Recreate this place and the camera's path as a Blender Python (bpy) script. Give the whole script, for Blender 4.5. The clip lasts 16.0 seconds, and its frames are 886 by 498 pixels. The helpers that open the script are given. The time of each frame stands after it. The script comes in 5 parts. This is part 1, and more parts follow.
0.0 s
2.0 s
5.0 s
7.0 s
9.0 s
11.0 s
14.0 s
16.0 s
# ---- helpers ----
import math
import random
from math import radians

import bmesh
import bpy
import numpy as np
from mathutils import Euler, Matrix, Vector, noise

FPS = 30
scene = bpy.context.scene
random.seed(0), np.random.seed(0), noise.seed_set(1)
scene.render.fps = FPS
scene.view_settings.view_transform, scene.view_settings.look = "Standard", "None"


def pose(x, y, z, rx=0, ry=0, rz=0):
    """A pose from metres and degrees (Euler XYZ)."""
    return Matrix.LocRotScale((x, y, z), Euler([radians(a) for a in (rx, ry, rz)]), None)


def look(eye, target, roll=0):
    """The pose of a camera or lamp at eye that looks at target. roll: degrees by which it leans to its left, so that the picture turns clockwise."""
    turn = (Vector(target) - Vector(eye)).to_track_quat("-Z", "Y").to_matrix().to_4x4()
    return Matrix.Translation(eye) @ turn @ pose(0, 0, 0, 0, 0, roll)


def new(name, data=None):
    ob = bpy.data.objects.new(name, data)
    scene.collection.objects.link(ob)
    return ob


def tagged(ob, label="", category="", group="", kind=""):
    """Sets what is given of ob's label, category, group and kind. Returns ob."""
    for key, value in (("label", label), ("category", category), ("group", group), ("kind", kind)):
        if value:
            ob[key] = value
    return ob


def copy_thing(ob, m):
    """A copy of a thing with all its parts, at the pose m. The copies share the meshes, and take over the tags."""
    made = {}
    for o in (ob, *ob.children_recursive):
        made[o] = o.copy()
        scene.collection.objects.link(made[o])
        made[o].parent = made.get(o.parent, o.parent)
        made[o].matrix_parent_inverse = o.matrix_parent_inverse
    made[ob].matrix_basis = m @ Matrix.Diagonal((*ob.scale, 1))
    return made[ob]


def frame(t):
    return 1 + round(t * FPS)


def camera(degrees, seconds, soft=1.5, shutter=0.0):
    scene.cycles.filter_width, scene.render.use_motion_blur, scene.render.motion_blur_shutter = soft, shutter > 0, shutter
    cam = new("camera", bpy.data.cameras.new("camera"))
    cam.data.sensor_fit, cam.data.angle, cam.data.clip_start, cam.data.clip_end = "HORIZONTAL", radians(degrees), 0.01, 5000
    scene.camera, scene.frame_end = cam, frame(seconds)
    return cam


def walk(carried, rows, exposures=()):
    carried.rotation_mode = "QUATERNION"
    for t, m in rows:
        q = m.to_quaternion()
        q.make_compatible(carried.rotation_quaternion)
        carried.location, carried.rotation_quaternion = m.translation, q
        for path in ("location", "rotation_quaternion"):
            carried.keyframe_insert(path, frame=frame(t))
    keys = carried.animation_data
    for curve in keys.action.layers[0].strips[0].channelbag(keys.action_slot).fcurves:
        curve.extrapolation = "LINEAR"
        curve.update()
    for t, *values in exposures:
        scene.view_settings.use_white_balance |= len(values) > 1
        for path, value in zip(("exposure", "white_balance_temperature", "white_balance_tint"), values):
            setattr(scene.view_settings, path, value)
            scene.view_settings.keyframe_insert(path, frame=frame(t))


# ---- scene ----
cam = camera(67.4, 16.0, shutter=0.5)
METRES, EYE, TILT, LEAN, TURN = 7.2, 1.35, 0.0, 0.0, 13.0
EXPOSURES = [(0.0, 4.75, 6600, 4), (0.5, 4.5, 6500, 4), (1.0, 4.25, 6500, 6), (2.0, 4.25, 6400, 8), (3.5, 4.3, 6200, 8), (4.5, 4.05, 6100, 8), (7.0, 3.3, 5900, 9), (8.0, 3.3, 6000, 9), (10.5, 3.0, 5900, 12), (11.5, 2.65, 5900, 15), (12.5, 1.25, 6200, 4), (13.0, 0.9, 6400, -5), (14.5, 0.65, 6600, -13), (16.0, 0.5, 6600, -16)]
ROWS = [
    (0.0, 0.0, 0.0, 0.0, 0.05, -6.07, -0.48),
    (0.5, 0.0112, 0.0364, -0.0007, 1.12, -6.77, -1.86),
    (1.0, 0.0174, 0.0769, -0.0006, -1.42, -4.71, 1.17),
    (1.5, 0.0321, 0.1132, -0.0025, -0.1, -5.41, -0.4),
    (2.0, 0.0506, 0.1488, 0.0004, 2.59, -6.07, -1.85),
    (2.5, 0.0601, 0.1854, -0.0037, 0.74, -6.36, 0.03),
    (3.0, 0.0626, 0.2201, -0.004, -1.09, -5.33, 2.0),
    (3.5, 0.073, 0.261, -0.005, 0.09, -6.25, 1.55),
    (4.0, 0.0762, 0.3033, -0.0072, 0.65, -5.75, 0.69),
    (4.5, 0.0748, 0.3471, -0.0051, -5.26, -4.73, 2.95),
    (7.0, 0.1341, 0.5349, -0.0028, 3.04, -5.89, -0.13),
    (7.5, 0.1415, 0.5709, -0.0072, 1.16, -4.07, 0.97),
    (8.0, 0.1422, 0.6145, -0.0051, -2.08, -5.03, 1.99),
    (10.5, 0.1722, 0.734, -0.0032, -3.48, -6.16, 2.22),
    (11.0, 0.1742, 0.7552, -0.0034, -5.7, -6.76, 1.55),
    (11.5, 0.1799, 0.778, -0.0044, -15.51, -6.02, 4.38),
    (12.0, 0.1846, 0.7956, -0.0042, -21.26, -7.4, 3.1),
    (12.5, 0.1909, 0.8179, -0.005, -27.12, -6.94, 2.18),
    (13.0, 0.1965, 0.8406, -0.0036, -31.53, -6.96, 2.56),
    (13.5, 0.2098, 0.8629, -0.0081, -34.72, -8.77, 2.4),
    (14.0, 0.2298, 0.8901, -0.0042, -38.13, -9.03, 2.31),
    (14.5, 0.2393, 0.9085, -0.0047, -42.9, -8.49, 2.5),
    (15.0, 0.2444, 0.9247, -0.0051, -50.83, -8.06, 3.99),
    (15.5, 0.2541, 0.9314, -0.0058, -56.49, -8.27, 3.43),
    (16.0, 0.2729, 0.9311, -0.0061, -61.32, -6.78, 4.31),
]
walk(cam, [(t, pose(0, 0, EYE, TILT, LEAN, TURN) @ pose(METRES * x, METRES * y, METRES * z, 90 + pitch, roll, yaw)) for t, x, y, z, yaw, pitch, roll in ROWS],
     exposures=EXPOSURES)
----
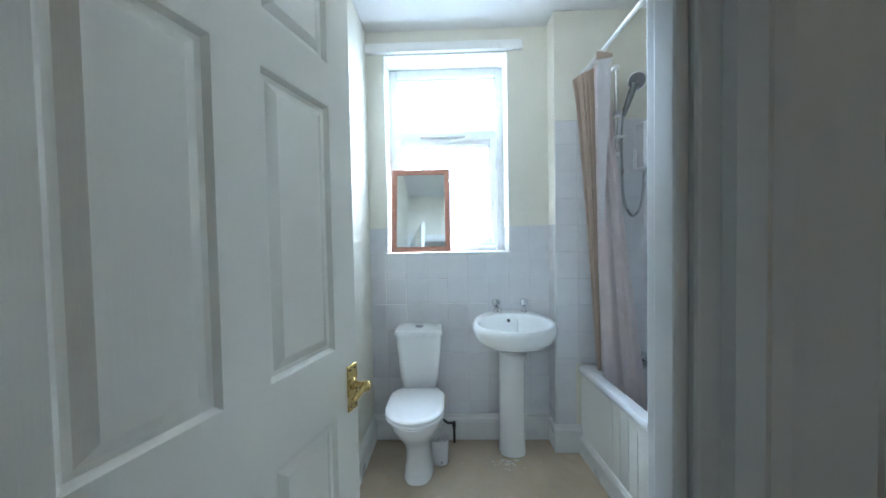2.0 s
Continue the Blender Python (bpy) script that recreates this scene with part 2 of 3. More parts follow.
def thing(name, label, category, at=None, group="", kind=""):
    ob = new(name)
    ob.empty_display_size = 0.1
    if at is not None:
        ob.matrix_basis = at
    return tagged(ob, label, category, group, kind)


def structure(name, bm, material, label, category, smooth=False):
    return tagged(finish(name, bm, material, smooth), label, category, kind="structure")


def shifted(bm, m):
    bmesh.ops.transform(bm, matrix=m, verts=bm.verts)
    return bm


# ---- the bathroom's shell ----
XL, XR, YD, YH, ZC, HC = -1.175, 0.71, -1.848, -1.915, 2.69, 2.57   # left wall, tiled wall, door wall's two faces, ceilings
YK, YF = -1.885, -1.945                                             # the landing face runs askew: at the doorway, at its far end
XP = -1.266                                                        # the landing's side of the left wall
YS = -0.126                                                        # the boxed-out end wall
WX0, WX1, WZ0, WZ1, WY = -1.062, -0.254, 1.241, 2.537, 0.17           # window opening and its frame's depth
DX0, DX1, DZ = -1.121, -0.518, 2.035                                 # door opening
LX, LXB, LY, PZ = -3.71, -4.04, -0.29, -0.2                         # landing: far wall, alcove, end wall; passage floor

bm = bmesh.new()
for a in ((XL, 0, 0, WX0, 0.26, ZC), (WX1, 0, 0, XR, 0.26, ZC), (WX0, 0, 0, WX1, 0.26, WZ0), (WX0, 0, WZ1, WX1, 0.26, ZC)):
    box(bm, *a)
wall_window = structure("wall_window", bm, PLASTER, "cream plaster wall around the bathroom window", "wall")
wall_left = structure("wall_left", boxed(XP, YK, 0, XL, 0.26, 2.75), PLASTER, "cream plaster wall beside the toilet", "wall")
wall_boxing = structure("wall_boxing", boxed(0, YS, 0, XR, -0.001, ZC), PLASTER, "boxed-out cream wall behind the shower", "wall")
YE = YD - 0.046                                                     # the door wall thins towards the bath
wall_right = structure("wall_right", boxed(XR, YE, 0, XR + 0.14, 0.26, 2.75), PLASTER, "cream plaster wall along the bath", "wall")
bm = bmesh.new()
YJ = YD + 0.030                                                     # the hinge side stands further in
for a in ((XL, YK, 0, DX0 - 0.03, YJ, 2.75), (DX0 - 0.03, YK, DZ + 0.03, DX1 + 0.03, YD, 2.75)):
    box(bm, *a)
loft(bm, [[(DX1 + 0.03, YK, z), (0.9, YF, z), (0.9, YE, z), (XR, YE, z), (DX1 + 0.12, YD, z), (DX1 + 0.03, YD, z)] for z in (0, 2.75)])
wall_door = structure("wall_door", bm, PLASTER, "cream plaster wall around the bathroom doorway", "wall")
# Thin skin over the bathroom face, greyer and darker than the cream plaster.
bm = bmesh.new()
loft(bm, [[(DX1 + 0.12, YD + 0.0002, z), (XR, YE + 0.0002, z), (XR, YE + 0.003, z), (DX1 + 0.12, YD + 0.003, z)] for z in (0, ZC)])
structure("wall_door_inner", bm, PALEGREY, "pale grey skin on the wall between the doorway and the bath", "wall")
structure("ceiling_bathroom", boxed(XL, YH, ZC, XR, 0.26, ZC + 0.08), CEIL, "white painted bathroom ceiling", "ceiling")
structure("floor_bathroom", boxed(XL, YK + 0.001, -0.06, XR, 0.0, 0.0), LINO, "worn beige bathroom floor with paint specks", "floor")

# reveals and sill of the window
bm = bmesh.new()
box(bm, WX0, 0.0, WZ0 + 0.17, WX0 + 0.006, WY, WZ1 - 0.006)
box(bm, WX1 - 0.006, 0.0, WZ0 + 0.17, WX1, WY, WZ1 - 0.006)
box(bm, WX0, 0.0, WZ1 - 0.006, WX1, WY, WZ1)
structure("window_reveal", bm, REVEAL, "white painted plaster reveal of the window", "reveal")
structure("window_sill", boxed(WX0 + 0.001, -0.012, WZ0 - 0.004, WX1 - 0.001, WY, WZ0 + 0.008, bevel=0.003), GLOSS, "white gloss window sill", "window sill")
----
* Problem details
Retype only what lies between the line bearing "Continue the Blender" and the line bearing "return tagged(ob, label, category, group, kind)", keeping both of those lines.

* Written answer
Continue the Blender Python (bpy) script that recreates this scene with part 2 of 3. More parts follow.
def thing(name, label, category, at=None, group="", kind=""):
    ob = new(name)
    ob.empty_display_size = 0.1
    if at is not None:
        ob.matrix_basis = at
    return tagged(ob, label, category, group, kind)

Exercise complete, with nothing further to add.